= Inis L. Claude =

American international relations and organizations scholar

Inis Lothair Claude Jr. (1922 – December 23, 2013) was a leading scholar in international relations and international organizations. He held academic positions in several universities, including University of Virginia, Harvard University, University of Delaware & the University of Michigan.

==Biography==
Claude was born in Yell County, Arkansas and completed his BA at Hendrix College in 1942. He served in the US army between 1942 and 1946. Then, he entered Harvard University and completed MA and PhD in 1947 & 1949 respectively. In 1943, he married his college sweetheart Marie Stapleton and they had two daughters and a son.

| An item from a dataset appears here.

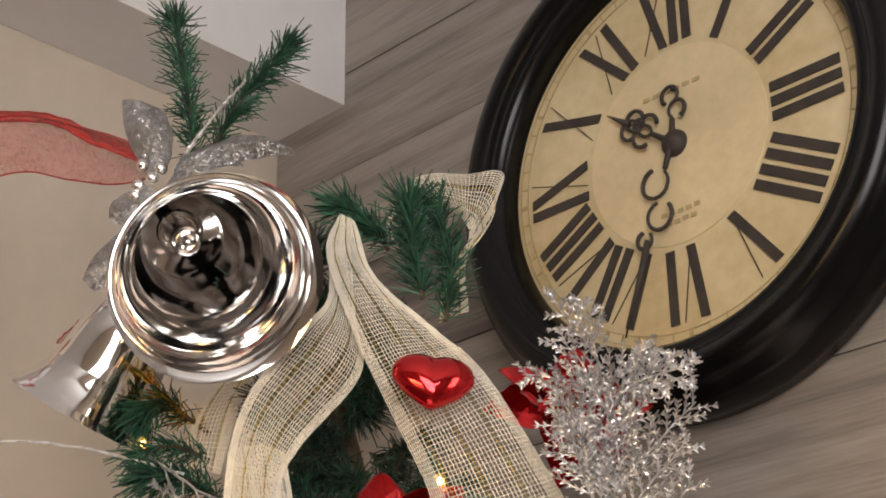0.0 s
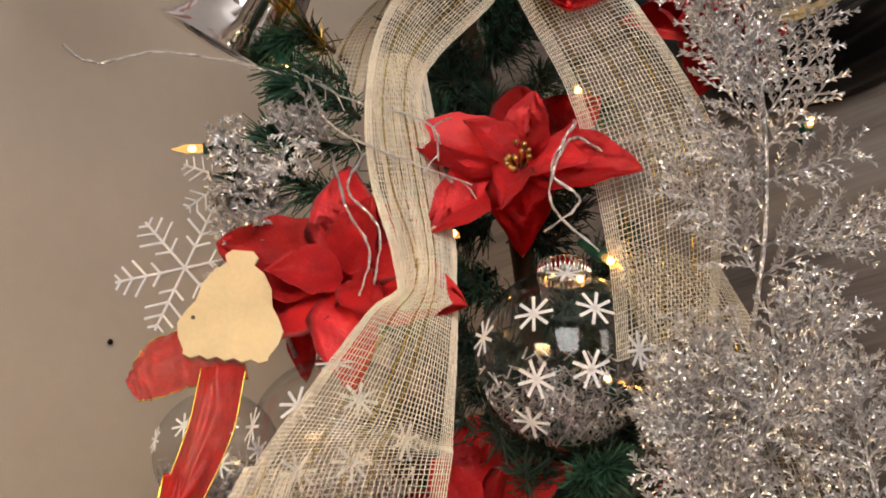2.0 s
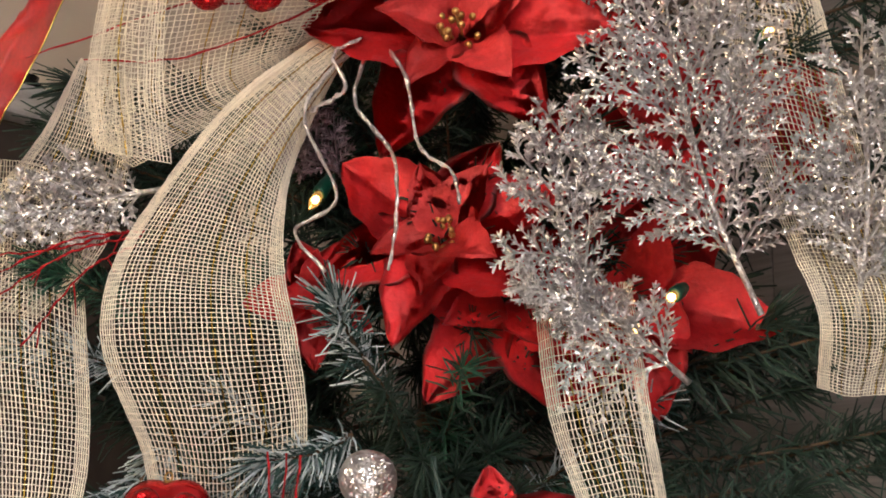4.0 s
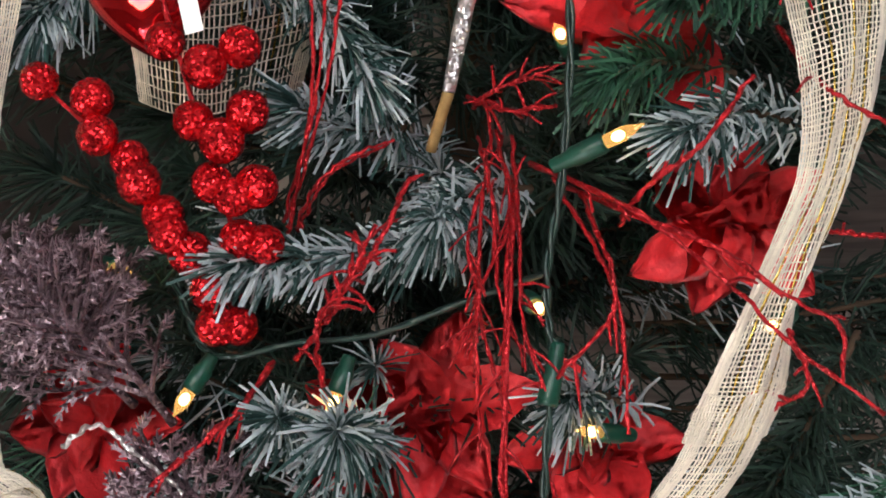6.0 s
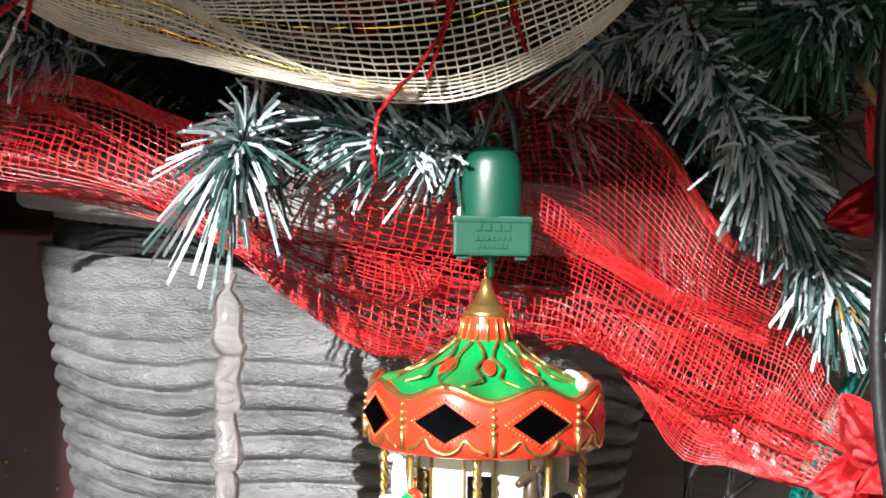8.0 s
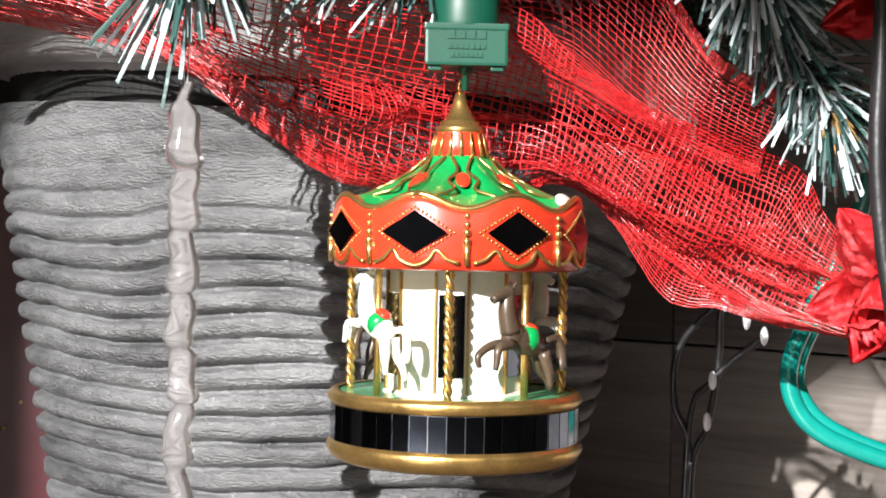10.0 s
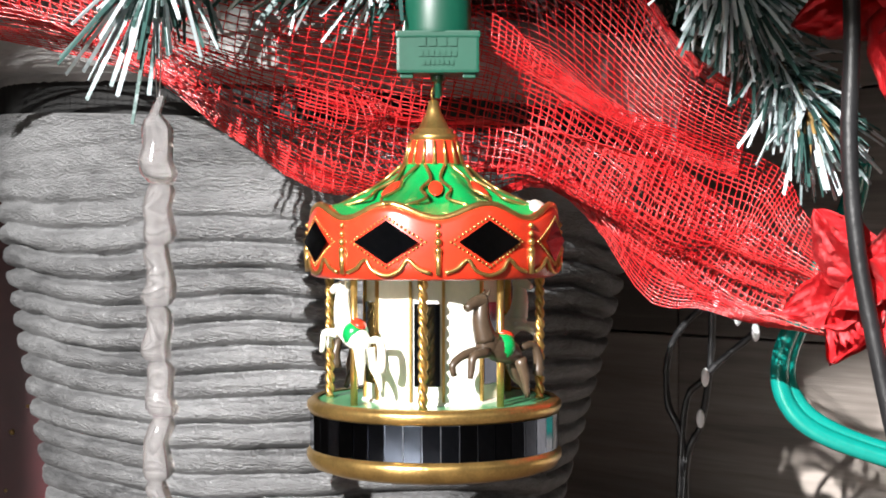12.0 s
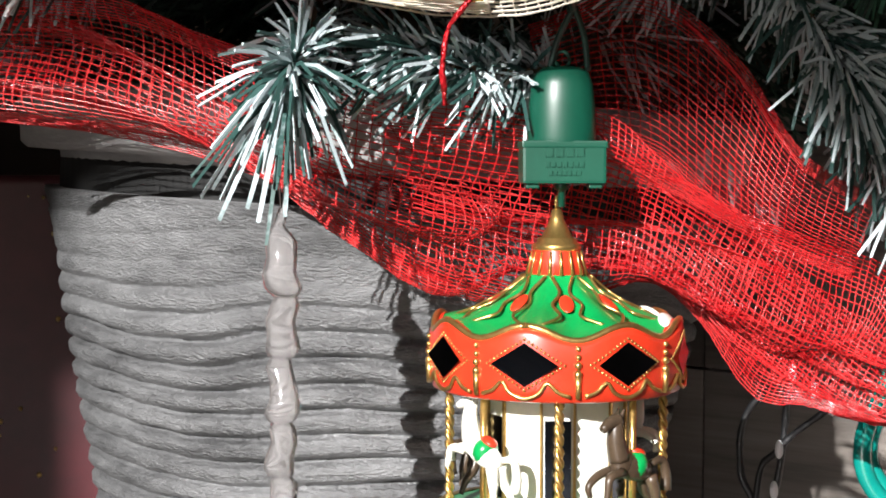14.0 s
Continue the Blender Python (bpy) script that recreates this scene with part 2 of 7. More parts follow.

He spent his final years of his life at Westminster Canterbury of the Blue Ridge, VA. One of his most notable books was The Changing United Nations, published in 1967 based on lectures delivered at the Graduate Institute of International Studies in Geneva and the National University of Mexico.

==Professorships==
Claude taught at Harvard University before moving to University of Delaware in 1957. He taught at University of Michigan from 1958 to 1968, then at University of Virginia from 1969 until his retirement in 1988. He was also a visiting professor at the Institute of Social Studies in The Hague & Hebrew University in Jerusalem. Among Professor Claude's doctoral students was Anthony Clark Arend.